Tony DeAngelo came into this season presumably fighting for his Rangers career. The supremely talented defenseman had to conquer his attitude and off-ice issues to be a legitimate contributor on this club. David Quinn was the coach hired to do just that – coach and train his players not just to be better players, but to be better NHLers and professionals. For DeAngelo, growth off the ice was more important than growth on the ice.
Luckily for the Blueshirts, he did just that. After spending a good chunk of the first half of the season as a healthy scratch, DeAngelo finally stuck in the lineup and eventually skated in 61 games for the Blueshirts. He finished with a line of 4-26-30, tops among defensemen and sixth on the team. Not too shabby for someone who didn’t play the full season.
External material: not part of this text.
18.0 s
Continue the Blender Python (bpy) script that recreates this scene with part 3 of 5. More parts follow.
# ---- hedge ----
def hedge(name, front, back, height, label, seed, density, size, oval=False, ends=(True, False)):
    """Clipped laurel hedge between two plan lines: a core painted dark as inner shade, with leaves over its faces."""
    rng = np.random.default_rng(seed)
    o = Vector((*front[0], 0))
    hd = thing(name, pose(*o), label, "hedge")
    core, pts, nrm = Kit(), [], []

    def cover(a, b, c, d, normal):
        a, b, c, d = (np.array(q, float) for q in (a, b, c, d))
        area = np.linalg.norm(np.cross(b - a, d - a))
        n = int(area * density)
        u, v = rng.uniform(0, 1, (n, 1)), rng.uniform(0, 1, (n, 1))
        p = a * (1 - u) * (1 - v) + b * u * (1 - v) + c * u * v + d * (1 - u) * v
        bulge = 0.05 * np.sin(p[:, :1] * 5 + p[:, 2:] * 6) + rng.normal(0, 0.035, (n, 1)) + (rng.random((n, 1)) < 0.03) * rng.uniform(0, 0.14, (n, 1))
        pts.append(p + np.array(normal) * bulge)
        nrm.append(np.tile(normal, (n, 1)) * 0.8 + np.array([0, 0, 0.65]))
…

DeAngelo’s biggest issue on the ice was going to be his defensive zone play, with the mentality that his offensive play will certainly outweigh his defensive mistakes and he will be a net-positive on the ice. At a 48.07 xGF%, on the surface it looks to be a true statement. Breaking this down we get a team leading (by a mile) 3.04 xGF/60, which is just truly great. His 2.55 xGA/60 is actually better than I thought it would be, but still is 5th on the team. Only Marc Staal and Neal Pionk were worse defensively. But for DeAngelo, the offense is worth the defensive shortcomings.
Getting the most out of DeAngelo’s offense while limiting his defensive miscues is a must for Quinn going forward. Luckily, we can see how DeAngelo fared with his defense partners.
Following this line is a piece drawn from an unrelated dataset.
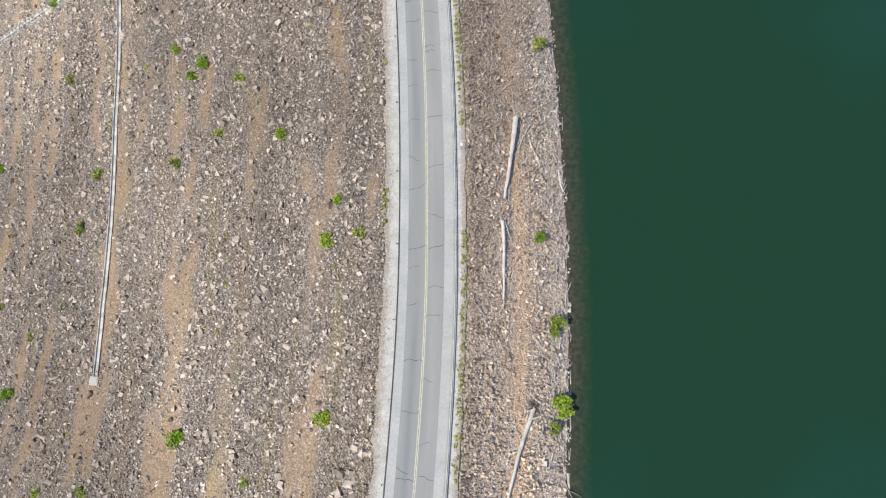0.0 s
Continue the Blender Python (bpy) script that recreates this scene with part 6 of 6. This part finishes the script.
for i, (s, d) in enumerate(BUSHES_SOUTH + BUSHES_NORTH):
    k = i % 4
    size = 1.2 * BIG[s] if s in BIG else 1.4 * r.uniform(0.65, 1.05)
    m = frame_at(s, d, 0.05, r.uniform(0, 360)) @ Matrix.Diagonal((size, size, size * 0.9, 1))
    if fresh[k]:
        fresh[k] = False
        kinds[k].matrix_basis = m
    else:
        copy_thing(kinds[k], m).matrix_basis = m
# low yellow-green herbs by the verges and on the sandy bands
r = np.random.default_rng(220)
n = 5200
s = r.uniform(115, 620, n)
pick = r.random(n)
d = np.where(pick < 0.55, 5.4 + np.abs(r.normal(0, 0.55, n)), np.where(pick < 0.7, -6.4 - np.abs(r.normal(0, 0.8, n)), r.uniform(-100, -10, n)))
tuft = np.array([noise.noise(Vector((a * 0.045, b * 0.12, 8.0))) for a, b in zip(s, d)])
ok = tuft > np.where(pick < 0.55, 0.04, 0.2)
s, d = s[ok], d[ok]
at = on_dam(s, d, 0.05)
size = np.where(pick[ok] < 0.55, r.uniform(0.14, 0.4, len(s)), r.uniform(0.25, 0.7, len(s)))[:, None] * r.uniform(0.8, 1.3, (len(s), 3)) * (1, 1, 0.6)
tagged(part("verge_herbs", spread("verge_herbs", SPRIGS, SPRIG_F, at, turns(len(s), r, 0.2), size, material("dry_herbs", leaf_build([(0.0, (0.20, 0.24, 0.05)), (0.6, (0.34, 0.36, 0.10)), (1.0, (0.52, 0.47, 0.18))], 3.0, 0.3, 0.1), 0.9, 0.1))),
       "yellow-green herbs along the verge and sandy bands", "herbs", kind="stuff")

# ---- single stones of the dry slope that lie nearest to the flight ----
r = np.random.default_rng(301)
stone_me = []
for k in range(10):
    v = ROCKS[k * 3] * (1, 0.85, 0.7)
    me = raw_mesh("stone", v, CUBE_F, M_STONE)
    stone_me.append(me)
for k in range(290):
    s, d = r.uniform(135, 330), -7.2 - 42 * r.random() ** 1.3
    size = 0.45 + 0.5 * r.random() ** 2
    ob = part("stone", stone_me[k % 10], dam)
    ob.matrix_basis = Matrix.Translation(tuple(on_dam(s, d, size * 0.12))) @ Euler(r.uniform(0, 6.28, 3)).to_matrix().to_4x4() @ Matrix.Scale(size, 4)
DeAngelo spent most of his time with Staal, much to DeAngelo’s detriment in terms of overall shot rates. He did significantly better when paired with Brady Skjei for 319 minutes, and towards the end of the season it looked like that pair was clicking well. It may not be the top pairing on defense that we hope for, but DeAngelo and Skjei complement each other nicely, and both are great skaters. Hopefully we get more than 300 minutes of ice time to see if they can do better than just tread water.
With DeAngelo, he’s going to be the next powerplay QB once Kevin Shattenkirk’s contract is up, or he is traded. So let’s focus on how DeAngelo runs the man advantage.
What I find to be interesting about DeAngelo’s presence on the powerplay is less about shots from where DeAngelo is on the ice, and more about the heavy concentration of shots from in front. This is only 117 minutes of powerplay time though, so it’s to be taken with a grain of salt. The big number to look at is the threat percentage, which is 10% above league average when DeAngelo is on the ice. It is worth noting, though, that DeAngelo received PP1 time with Mika Zibanejad and Chris Kreider.
Without DeAngelo is a significantly larger sample size of 253 minutes, and we see a whopping 25% swing in threat level to an anemic -15%. This is certainly a positive for DeAngelo, showing that he had a significant impact on the powerplay in such a small amount of time. This does, however, take credibility away from Shattenkirk, who was primarily on PP2 once DeAngelo stuck in the lineup.
With DeAngelo, the expectation was that his offense would cover up his defensive issues and be an overall net positive. That was certainly the case, and I think it’s safe to say the kid exceeded expectations, both on and off the ice. Perhaps Quinn got through to him. Perhaps the kid grew up. It’s likely both, but it bodes well for the Ranges.